Supplied data |
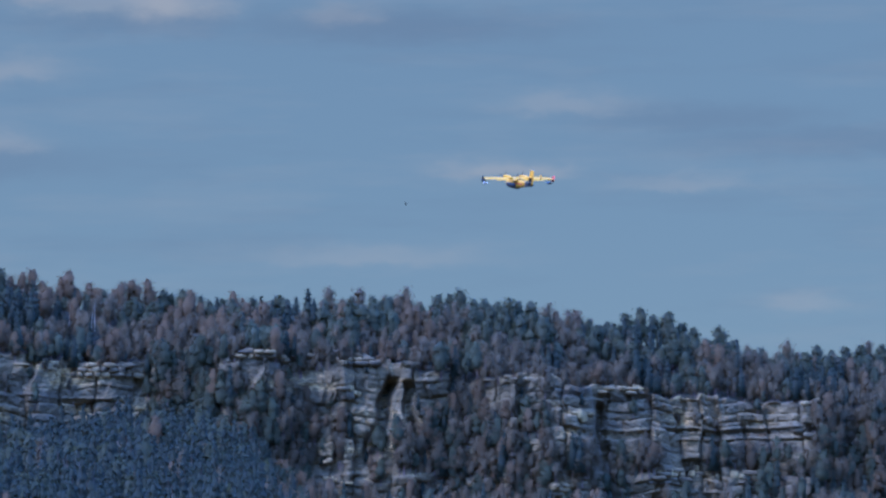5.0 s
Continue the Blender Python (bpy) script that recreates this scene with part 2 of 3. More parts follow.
def part(name, data, mat, parent, label="", smooth=True):
    """Links a bmesh or mesh as one mesh object under a thing or a part."""
    if isinstance(data, bmesh.types.BMesh):
        me = bpy.data.meshes.new(name)
        bmesh.ops.recalc_face_normals(data, faces=data.faces)
        data.to_mesh(me)
        data.free()
        me.polygons.foreach_set("use_smooth", np.full(len(me.polygons), smooth, dtype=bool))
    else:
        me = data
    if mat and not me.materials:
        me.materials.append(mat)
    ob = new(name, me)
    ob.parent = parent
    return tagged(ob, label) if label else ob


def loft(sections, n=18, power=2.4):
    """A closed skin through sections (y, half width, z low, z high)."""
    bm = bmesh.new()
    rings = []
    for y, w, lo, hi in sections:
        ring = []
        for i in range(n):
            a = 2 * math.pi * i / n
            c, s = math.cos(a), math.sin(a)
            ring.append(bm.verts.new((w * math.copysign(abs(c) ** (2 / power), c), y,
                                      (lo + hi) / 2 + (hi - lo) / 2 * math.copysign(abs(s) ** (2 / power), s))))
        rings.append(ring)
    for a, b in zip(rings, rings[1:]):
        for i in range(n):
            bm.faces.new((a[i], a[(i + 1) % n], b[(i + 1) % n], b[i]))
    bm.faces.new(rings[0])
    bm.faces.new(rings[-1][::-1])
    return bm


def foil(sections):
    """A wing skin through sections (root point, chord vector, thickness vector)."""
    prof = [(0.0, 0.0), (0.04, 0.35), (0.15, 0.8), (0.32, 1.0), (0.6, 0.75), (1.0, 0.04)]
    loop = [(u, v) for u, v in prof] + [(u, -0.45 * v) for u, v in prof[-1:0:-1]]
    bm = bmesh.new()
    rings = []
    for p, c, th in sections:
        p, c, th = Vector(p), Vector(c), Vector(th)
        rings.append([bm.verts.new(p + c * u + th * v) for u, v in loop])
    k = len(loop)
    for a, b in zip(rings, rings[1:]):
        for i in range(k):
            bm.faces.new((a[i], a[(i + 1) % k], b[(i + 1) % k], b[i]))
    bm.faces.new(rings[0])
    bm.faces.new(rings[-1][::-1])
    return bm


def tube(p0, p1, r0, r1, n=8):
    bm = bmesh.new()
    p0, p1 = Vector(p0), Vector(p1)
    q = (p1 - p0).to_track_quat("Z", "Y")
    a = [bm.verts.new(p0 + q @ Vector((r0 * math.cos(2 * math.pi * i / n), r0 * math.sin(2 * math.pi * i / n), 0))) for i in range(n)]
    b = [bm.verts.new(p1 + q @ Vector((r1 * math.cos(2 * math.pi * i / n), r1 * math.sin(2 * math.pi * i / n), 0))) for i in range(n)]
    for i in range(n):
        bm.faces.new((a[i], a[(i + 1) % n], b[(i + 1) % n], b[i]))
    bm.faces.new(a[::-1])
    bm.faces.new(b)
    return bm


# ------------------------------------------------------------ the lie of the land
RNG = np.random.default_rng(7)
FACE = 2000.0                              # the cliff line runs east-west, two kilometres north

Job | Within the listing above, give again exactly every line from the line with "Continue the Blender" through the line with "return tagged(ob, label) if label else ob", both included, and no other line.

Answer to this task |
Continue the Blender Python (bpy) script that recreates this scene with part 2 of 3. More parts follow.
def part(name, data, mat, parent, label="", smooth=True):
    """Links a bmesh or mesh as one mesh object under a thing or a part."""
    if isinstance(data, bmesh.types.BMesh):
        me = bpy.data.meshes.new(name)
        bmesh.ops.recalc_face_normals(data, faces=data.faces)
        data.to_mesh(me)
        data.free()
        me.polygons.foreach_set("use_smooth", np.full(len(me.polygons), smooth, dtype=bool))
    else:
        me = data
    if mat and not me.materials:
        me.materials.append(mat)
    ob = new(name, me)
    ob.parent = parent
    return tagged(ob, label) if label else ob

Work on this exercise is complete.